Alberta's fourteen Agricultural Commissions and seven Marketing Boards are regulated by the Marketing of Agricultural Products Act and Regulations (MAPA) (revised 2000). The Act provides the framework for their establishment and operation and establishes the Agricultural Products Marketing Council to supervise their activities. The Act establishes an Appeal Tribunal and provides the framework to facilitate federal-provincial agreements and delegation of authority. Within the Act, each board or commission develops a set of governing regulations. The Act specifies several different levels of regulation-making and administrative abilities, involving the Alberta government and the respective board or commission.

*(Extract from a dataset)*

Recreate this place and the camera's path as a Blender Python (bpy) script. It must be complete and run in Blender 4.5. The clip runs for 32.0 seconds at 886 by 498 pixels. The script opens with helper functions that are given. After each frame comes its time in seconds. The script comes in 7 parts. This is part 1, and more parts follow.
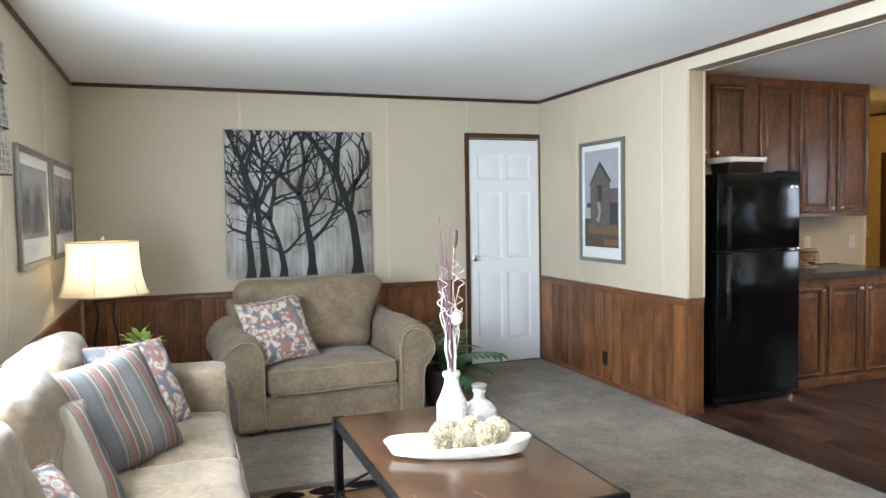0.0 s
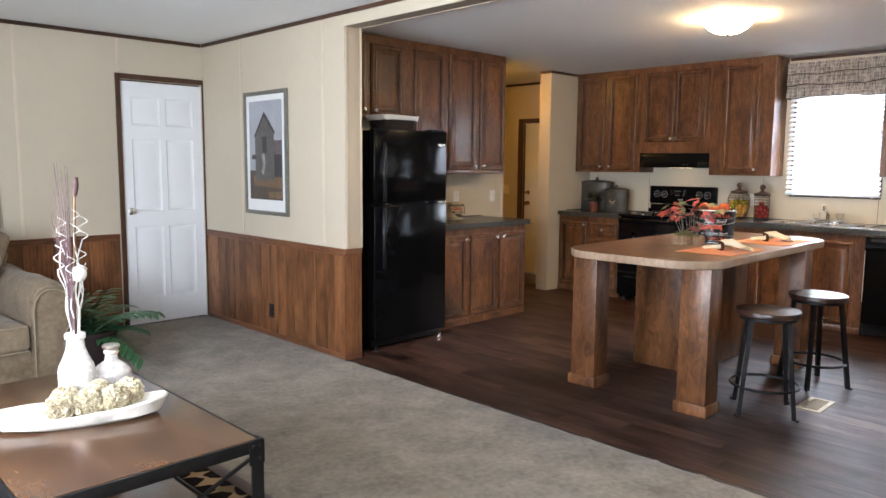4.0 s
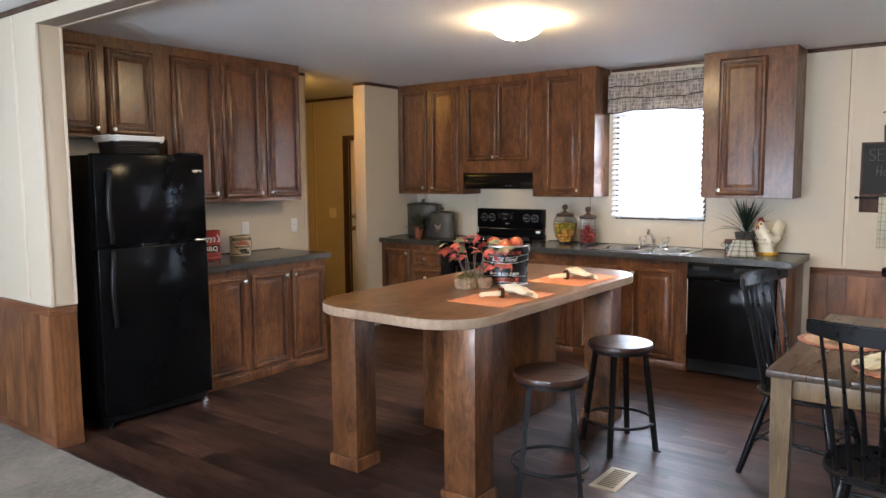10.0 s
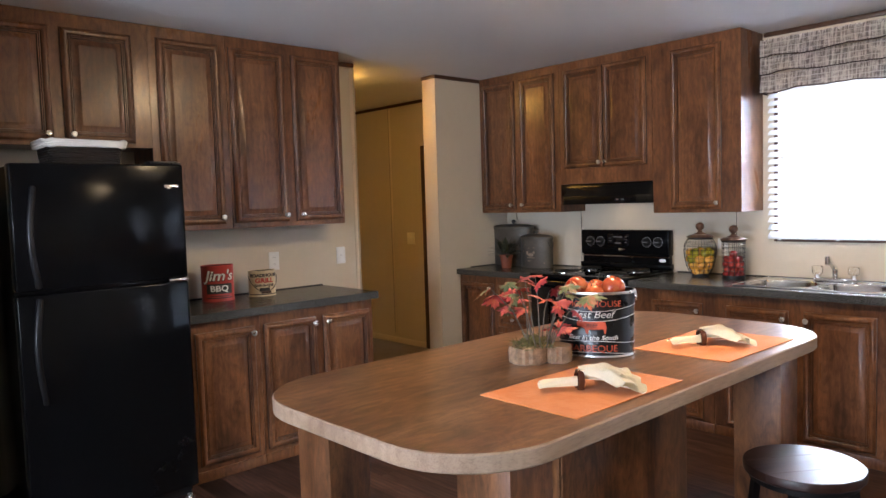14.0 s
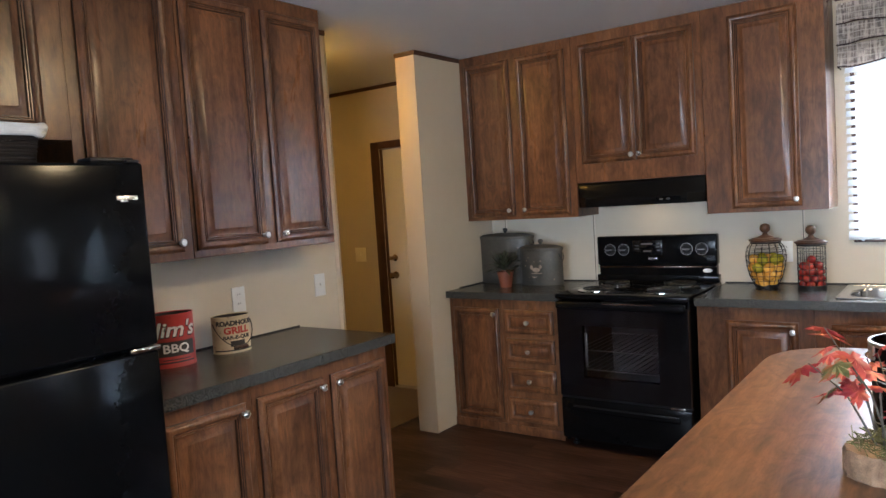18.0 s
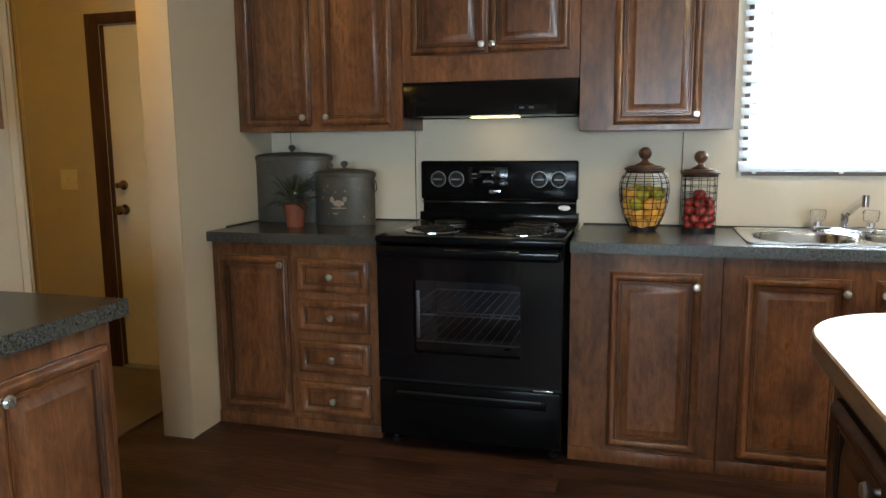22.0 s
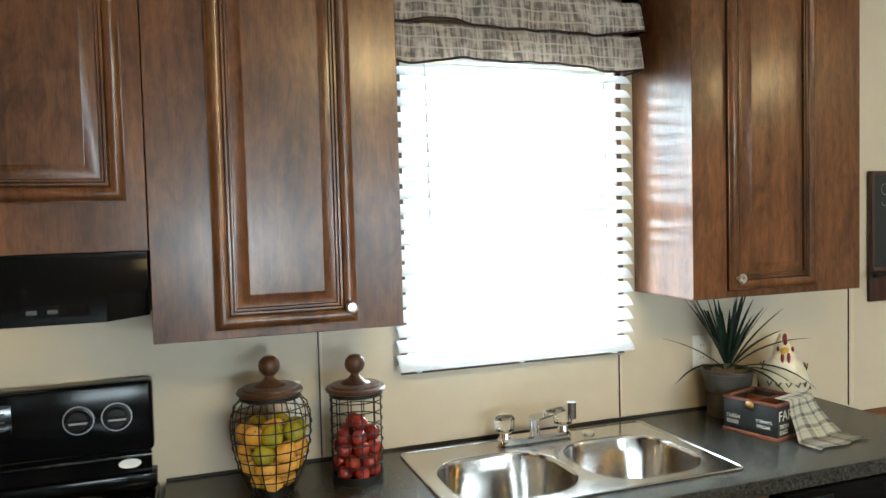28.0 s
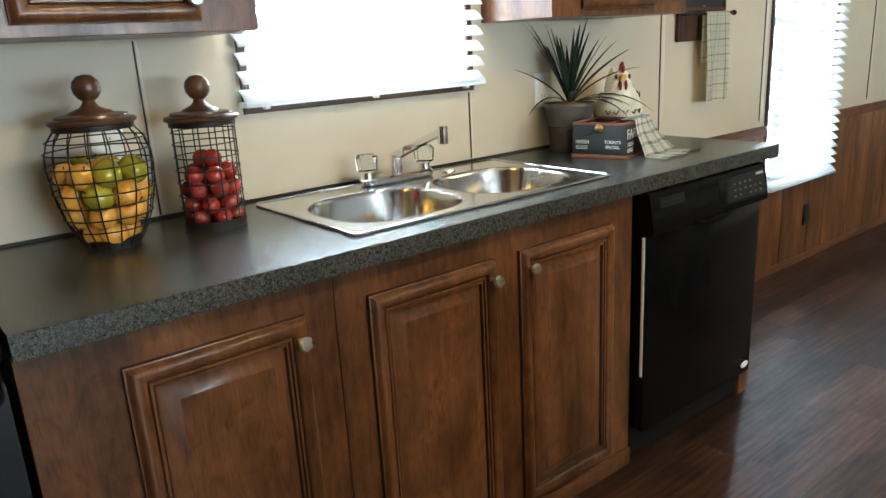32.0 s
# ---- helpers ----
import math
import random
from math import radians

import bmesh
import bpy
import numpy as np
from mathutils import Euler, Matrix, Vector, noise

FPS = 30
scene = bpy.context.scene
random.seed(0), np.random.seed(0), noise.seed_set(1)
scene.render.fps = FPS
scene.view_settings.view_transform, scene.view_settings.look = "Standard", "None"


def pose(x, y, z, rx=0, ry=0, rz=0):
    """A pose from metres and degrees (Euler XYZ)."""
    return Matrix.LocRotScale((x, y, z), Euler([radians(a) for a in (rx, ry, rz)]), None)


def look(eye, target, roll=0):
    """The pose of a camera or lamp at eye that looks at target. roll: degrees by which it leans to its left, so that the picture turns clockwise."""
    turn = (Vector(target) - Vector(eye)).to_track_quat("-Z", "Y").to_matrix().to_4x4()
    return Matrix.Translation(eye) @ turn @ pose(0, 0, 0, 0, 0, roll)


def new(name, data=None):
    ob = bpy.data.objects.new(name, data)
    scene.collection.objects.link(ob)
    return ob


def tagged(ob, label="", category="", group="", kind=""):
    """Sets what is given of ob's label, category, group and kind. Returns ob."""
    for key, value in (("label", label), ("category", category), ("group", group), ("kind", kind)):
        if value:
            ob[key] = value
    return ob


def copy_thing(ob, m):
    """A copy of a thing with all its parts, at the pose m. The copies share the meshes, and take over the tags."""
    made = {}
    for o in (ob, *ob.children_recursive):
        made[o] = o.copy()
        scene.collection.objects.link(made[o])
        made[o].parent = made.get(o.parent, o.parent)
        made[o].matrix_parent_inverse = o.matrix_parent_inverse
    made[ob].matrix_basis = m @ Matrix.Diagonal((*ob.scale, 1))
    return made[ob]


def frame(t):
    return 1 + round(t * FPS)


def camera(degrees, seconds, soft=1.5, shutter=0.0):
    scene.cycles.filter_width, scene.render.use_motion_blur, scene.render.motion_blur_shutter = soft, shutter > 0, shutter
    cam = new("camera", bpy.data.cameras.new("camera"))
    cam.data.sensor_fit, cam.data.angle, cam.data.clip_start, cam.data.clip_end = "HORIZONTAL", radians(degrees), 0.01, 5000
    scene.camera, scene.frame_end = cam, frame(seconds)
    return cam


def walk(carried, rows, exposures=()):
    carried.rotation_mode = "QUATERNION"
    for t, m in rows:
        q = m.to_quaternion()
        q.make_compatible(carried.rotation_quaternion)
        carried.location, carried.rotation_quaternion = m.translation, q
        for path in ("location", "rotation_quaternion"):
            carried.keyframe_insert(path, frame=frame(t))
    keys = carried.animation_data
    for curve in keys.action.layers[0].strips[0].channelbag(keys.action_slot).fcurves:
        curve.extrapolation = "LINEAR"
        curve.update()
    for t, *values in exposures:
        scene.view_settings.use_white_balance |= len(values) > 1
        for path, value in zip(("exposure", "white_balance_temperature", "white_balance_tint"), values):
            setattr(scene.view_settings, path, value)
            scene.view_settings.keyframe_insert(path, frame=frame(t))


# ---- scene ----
cam = camera(63.2, 32.0)
PATH = [
    (0, (-0.046, -0.035, 1.437), (0.644, 1.839, 1.332), -1.0),
    (0.5, (-0.095, -0.023, 1.446), (0.673, 1.813, 1.25), -1.3),
    (1, (-0.055, -0.04, 1.414), (0.773, 1.761, 1.146), -1.4),
    (1.5, (-0.034, -0.046, 1.403), (0.865, 1.71, 1.078), -1.3),
    (2, (0.001, -0.054, 1.383), (0.982, 1.653, 1.035), -0.8),
    (2.5, (0.022, -0.079, 1.368), (1.105, 1.567, 1.023), -0.4),
    (3, (0.058, -0.1, 1.373), (1.248, 1.474, 1.05), -0.0),
    (3.5, (0.096, -0.12, 1.388), (1.397, 1.372, 1.105), 0.3),
    (4, (0.118, -0.129, 1.413), (1.513, 1.285, 1.181), 0.5),
    (4.5, (0.146, -0.155, 1.433), (1.621, 1.185, 1.264), 0.5),
    (6.5, (0.288, -0.24, 1.511), (1.994, 0.802, 1.436), -0.5),
    (7, (0.378, -0.276, 1.528), (2.095, 0.746, 1.438), -0.7),
    (7.5, (0.485, -0.306, 1.535), (2.192, 0.731, 1.429), -0.5),
    (8, (0.613, -0.301, 1.536), (2.307, 0.755, 1.408), -0.2),
    (8.5, (0.762, -0.227, 1.532), (2.45, 0.837, 1.384), 0.2),
    (9, (0.922, -0.178, 1.538), (2.583, 0.925, 1.37), 0.4),
    (9.5, (1.132, -0.168, 1.529), (2.754, 0.987, 1.346), 0.1),
    (10, (1.36, -0.15, 1.52), (2.947, 1.051, 1.321), -0.4),
    (10.5, (1.581, -0.106, 1.505), (3.141, 1.128, 1.293), -0.8),
    (11, (1.782, -0.028, 1.503), (3.327, 1.223, 1.282), -0.9),
    (11.5, (1.977, 0.022, 1.48), (3.5, 1.3, 1.262), -0.7),
    (12, (2.153, 0.081, 1.467), (3.648, 1.392, 1.256), -0.2),
    (12.5, (2.324, 0.167, 1.448), (3.797, 1.505, 1.249), -0.2),
    (13, (2.491, 0.283, 1.44), (3.947, 1.642, 1.255), -0.8),
    (13.5, (2.653, 0.421, 1.449), (4.069, 1.823, 1.285), -1.5),
    (14, (2.784, 0.567, 1.451), (4.135, 2.036, 1.322), -1.8),
    (14.5, (2.885, 0.706, 1.453), (4.181, 2.226, 1.356), -2.2),
    (16.5, (2.949, 1.5, 1.504), (4.357, 2.918, 1.423), -3.0),
    (17, (2.961, 1.675, 1.504), (4.416, 3.044, 1.417), -2.8),
    (17.5, (2.977, 1.853, 1.513), (4.506, 3.138, 1.406), -3.1),
    (18, (3.011, 2.025, 1.501), (4.623, 3.201, 1.369), -3.7),
    (18.5, (3.077, 2.21, 1.497), (4.775, 3.253, 1.327), -3.8),
    (19, (3.157, 2.39, 1.479), (4.924, 3.306, 1.28), -3.3),
    (19.5, (3.244, 2.555, 1.444), (5.065, 3.353, 1.227), -2.8),
    (20, (3.349, 2.68, 1.394), (5.207, 3.386, 1.169), -2.3),
    (20.5, (3.504, 2.769, 1.346), (5.383, 3.413, 1.112), -1.8),
    (21, (3.69, 2.807, 1.312), (5.575, 3.427, 1.064), -1.6),
    (21.5, (3.855, 2.876, 1.291), (5.75, 3.456, 1.022), -1.1),
    (22, (4.031, 2.92, 1.288), (5.935, 3.457, 0.998), -0.5),
    (22.5, (4.185, 2.959, 1.305), (6.097, 3.458, 0.996), -0.5),
    (23, (4.346, 2.956, 1.346), (6.253, 3.464, 1.018), -1.3),
    (23.5, (4.491, 2.962, 1.384), (6.395, 3.482, 1.062), -1.6),
    (24, (4.621, 2.981, 1.416), (6.532, 3.489, 1.115), -1.4),
    (24.5, (4.769, 2.988, 1.467), (6.689, 3.469, 1.178), -1.4),
    (26.5, (5.217, 3.014, 1.545), (7.21, 2.957, 1.39), -1.2),
    (27, (5.272, 3.039, 1.603), (7.25, 2.772, 1.464), -1.0),
    (27.5, (5.311, 3.068, 1.632), (7.252, 2.598, 1.52), -1.3),
    (28, (5.355, 3.107, 1.617), (7.241, 2.448, 1.527), -1.5),
    (28.5, (5.424, 3.143, 1.576), (7.248, 2.328, 1.483), -1.3),
    (29, (5.52, 3.159, 1.523), (7.292, 2.241, 1.394), -1.1),
    (29.5, (5.611, 3.168, 1.474), (7.344, 2.189, 1.28), -1.2),
    (30, (5.66, 3.19, 1.424), (7.356, 2.164, 1.157), -1.3),
    (30.5, (5.683, 3.217, 1.376), (7.335, 2.145, 1.028), -1.3),
    (31, (5.687, 3.239, 1.341), (7.298, 2.137, 0.908), -1.7),
    (31.5, (5.678, 3.269, 1.313), (7.241, 2.128, 0.808), -2.4),
    (32, (5.653, 3.298, 1.286), (7.17, 2.115, 0.738), -3.2),
]
walk(cam, [(t, look(eye, target, roll)) for t, eye, target, roll in PATH],
     [(0, 0.30, 5950, 9), (1, 0.23, 6100, 14), (2, 0.20, 6100, 14), (4, 0.24, 6100, 14), (7, 0.22, 6000, 13), (9, 0.22, 5850, 13), (13, 0.24, 5750, 16), (17, 0.28, 5600, 20), (18.6, 0.26, 5500, 6), (20, 0.20, 5650, 3), (24, 0.12, 5750, 1), (28, 0.16, 6000, 0), (30, 0.16, 5800, 0), (32, 0.30, 5750, 0)])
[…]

The Boards and Commissions' primary responsibilities are to initiate and carry out projects or programs to commence, stimulate, increase or improve the production and/or marketing of an agricultural product, and serve as the voice of the industry they represent. MAPA enables each organization to assess and collect a service charge, commonly known as check-off, to fund their operational activities and undertake various initiatives that would benefit their industry.

The existing Alberta marketing commissions are Alberta Barley Commission, Alberta Beef Producers, Alberta Beekeepers, Alberta Canola Producers Commission, Alberta Elk, Alberta Lamb Producers, Alberta Pork, Alberta Pulse Growers, Alberta Soft Wheat Producers, Alberta Winter Wheat Producers, Alberta Seed Producers, Bison Commission of Alberta and Potato Growers of Alberta. The existing Alberta marketing boards are Alberta Chicken Producers, Alberta Egg Producers, Alberta Hatching Egg Producers, Alberta Milk, Alberta Turkey Producers, Alberta Sugar Beet Growers and Alberta Vegetable Growers.